EXERCISE BRIEF: Locate every line in the records below that holds the word "noise" and return each one.

3D scene code data:

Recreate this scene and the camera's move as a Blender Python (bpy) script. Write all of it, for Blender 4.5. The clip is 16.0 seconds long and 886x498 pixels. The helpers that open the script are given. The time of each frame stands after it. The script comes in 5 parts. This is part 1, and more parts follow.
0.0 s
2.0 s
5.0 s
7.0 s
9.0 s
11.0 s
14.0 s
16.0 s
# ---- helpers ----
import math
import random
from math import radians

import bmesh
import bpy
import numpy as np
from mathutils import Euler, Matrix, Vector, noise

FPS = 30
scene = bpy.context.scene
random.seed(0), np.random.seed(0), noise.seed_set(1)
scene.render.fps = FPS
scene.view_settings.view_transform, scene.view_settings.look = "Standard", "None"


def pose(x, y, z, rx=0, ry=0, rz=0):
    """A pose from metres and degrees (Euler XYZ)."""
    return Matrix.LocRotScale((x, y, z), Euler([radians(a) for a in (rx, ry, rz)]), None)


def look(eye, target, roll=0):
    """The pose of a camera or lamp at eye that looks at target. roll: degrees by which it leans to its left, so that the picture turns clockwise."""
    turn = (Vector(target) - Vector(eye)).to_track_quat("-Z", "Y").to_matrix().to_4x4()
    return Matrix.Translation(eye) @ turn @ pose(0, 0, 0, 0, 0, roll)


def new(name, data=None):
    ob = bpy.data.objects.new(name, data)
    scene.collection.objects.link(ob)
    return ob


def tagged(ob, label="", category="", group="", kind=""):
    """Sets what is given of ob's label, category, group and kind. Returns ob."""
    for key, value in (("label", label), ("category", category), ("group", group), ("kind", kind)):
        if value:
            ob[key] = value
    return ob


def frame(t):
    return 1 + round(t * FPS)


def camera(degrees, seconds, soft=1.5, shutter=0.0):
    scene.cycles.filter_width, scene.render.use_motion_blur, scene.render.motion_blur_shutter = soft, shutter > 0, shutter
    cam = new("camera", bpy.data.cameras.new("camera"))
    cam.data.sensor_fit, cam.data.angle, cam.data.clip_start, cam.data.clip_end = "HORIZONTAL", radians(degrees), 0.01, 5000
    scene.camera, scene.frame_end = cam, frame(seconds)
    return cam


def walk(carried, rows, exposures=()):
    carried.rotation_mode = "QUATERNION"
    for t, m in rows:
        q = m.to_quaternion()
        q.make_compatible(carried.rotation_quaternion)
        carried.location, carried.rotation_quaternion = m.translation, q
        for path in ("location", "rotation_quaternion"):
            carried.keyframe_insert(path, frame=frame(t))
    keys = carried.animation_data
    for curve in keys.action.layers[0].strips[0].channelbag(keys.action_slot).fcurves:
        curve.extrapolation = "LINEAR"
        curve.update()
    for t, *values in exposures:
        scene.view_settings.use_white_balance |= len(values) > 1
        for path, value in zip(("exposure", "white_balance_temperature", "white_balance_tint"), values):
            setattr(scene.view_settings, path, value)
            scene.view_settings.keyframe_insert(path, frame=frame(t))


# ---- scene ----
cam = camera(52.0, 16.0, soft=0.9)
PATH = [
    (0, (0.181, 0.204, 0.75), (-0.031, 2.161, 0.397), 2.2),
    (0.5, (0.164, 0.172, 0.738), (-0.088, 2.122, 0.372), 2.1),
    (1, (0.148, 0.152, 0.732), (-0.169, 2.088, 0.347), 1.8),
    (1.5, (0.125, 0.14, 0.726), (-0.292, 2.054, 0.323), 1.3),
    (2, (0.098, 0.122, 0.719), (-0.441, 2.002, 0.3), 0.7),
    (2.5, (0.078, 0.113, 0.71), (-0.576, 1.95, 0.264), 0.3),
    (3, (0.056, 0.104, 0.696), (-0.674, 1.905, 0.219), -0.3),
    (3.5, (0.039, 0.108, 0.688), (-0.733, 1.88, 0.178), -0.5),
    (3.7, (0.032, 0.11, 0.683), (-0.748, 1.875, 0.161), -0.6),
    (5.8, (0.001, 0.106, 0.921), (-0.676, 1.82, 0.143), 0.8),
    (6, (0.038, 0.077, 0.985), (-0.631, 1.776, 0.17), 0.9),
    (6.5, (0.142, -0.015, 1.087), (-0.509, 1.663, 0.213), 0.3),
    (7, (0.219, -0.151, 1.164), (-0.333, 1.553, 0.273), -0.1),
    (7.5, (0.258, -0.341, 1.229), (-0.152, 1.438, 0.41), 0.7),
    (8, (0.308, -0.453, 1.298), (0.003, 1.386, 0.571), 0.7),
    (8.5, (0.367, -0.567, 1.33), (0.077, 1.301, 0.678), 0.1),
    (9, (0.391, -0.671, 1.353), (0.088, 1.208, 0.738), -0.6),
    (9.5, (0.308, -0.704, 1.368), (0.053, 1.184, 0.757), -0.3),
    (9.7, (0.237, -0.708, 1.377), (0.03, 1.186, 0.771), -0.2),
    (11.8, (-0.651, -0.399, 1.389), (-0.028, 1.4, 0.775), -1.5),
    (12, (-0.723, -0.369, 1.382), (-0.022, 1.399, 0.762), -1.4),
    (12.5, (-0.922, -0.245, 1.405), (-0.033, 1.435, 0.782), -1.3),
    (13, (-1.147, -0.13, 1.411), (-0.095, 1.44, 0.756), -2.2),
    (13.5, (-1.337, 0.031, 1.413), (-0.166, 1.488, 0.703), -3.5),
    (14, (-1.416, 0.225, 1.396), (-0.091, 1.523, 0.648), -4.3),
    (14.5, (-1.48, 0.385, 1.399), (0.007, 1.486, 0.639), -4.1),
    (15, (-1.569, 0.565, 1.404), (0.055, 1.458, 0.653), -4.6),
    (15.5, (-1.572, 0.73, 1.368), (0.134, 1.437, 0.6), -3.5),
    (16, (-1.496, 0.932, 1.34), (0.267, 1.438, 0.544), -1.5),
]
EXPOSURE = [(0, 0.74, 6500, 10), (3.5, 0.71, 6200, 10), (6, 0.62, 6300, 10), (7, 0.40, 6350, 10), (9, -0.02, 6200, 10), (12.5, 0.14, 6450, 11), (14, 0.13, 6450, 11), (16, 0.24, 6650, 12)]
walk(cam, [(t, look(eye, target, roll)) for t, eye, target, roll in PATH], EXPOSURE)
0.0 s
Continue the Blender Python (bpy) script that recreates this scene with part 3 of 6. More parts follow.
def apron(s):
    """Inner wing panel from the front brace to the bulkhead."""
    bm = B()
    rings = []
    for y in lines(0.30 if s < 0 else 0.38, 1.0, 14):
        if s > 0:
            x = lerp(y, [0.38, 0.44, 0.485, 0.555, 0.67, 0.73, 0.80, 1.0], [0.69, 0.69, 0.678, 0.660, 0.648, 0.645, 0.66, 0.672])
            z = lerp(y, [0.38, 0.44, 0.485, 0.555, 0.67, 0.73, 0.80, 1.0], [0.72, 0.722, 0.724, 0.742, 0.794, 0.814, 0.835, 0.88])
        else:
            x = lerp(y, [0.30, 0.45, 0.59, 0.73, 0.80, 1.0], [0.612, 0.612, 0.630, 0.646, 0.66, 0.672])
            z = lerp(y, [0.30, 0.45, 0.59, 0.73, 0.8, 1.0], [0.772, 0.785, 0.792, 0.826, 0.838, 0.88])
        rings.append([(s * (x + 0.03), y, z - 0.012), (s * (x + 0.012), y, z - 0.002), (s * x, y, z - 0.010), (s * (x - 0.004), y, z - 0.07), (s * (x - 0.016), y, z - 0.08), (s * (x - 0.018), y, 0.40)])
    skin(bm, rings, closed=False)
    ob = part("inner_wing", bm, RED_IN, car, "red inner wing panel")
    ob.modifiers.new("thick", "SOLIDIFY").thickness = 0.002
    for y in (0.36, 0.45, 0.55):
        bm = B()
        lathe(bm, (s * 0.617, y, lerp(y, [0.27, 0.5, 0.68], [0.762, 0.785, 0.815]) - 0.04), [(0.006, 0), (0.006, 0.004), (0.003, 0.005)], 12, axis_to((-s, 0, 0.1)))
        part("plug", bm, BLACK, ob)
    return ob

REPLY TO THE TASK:
from mathutils import Euler, Matrix, Vector, noise
random.seed(0), np.random.seed(0), noise.seed_set(1)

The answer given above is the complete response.